CMP proposes using federal tax savings to keep its rates stable

Courtesy / CMP Central Maine Power Co. President and CEO Doug Herling said Monday that the company is proposing to keep its distribution rates stable by using savings from changes in federal tax laws. The company filed its rate proposal with the Maine Public Utilities Commission on Monday.

Central Maine Power, a subsidiary of AVANGRID Inc. (NYSE: AGR), filed a rate proposal Monday with the Maine Public Utilities Commission that would use savings from changes in federal tax laws to keep its distribution prices stable.

Monday’s submittal comes in response to an PUC order issued in July. The last time CMP’s distribution rates were reset was in 2014.

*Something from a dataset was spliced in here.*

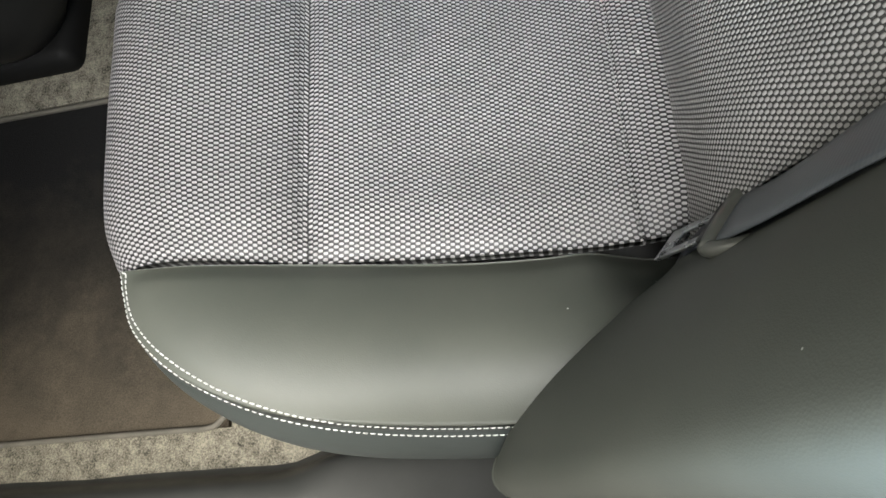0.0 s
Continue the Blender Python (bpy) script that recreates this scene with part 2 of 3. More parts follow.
def smooth_at(x, xs, ys):
    """The value at x of a smooth curve through (xs, ys)."""
    slopes = np.gradient(np.array(ys, float), np.array(xs, float))
    i = int(np.clip(np.searchsorted(xs, x) - 1, 0, len(xs) - 2))
    w = xs[i + 1] - xs[i]
    t = min(max((x - xs[i]) / w, 0.0), 1.0)
    return float((2 * t ** 3 - 3 * t * t + 1) * ys[i] + (t ** 3 - 2 * t * t + t) * w * slopes[i]
                 + (3 * t * t - 2 * t ** 3) * ys[i + 1] + (t ** 3 - t * t) * w * slopes[i + 1])


def smoothstep(a, b, x):
    t = min(max((x - a) / (b - a), 0.0), 1.0)
    return t * t * (3 - 2 * t)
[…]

“We understand customers’ concerns about the cost of goods and services, particularly essential services like electricity, and for that very reason, we’re asking to keep prices where they are now,” Doug Herling, president and CEO of Central Maine Power, said in a news release. “The commission has established a 10-month process to review CMP’s filing and we expect a decision in August of 2019.”

Included in CMP’s filing is a proposal to enhance resiliency of the energy grid by expanding management of trees and vegetation near transmission lines and pursuing additional reliability measures such as pole replacements and addition of tree wire in selected areas.

CMP said such investments are designed to strengthen its power grid so it can better stand up to severe weather.

The utility also proposes to add employees to its customer service department, and seeks approval of new rate designs that offer customers pricing options that can help them to manage their energy costs.

CMP said it plans to use savings from the federal Tax Cut and Jobs Act, passed in December of 2017, to pay for the costs of resiliency programs and other investments outlined in its rate proposal.

Herling said CMP has a long history of keeping its prices stable.

“Since electric utility restructuring first took effect in March of 2000, the CMP portion of a typical monthly residential bill has increased by only about $2.50,” he said. “Considering how much the cost of other goods and services has gone up over the past 18 years, we have an excellent track record of keeping prices stable for our customers, and we want that to continue.”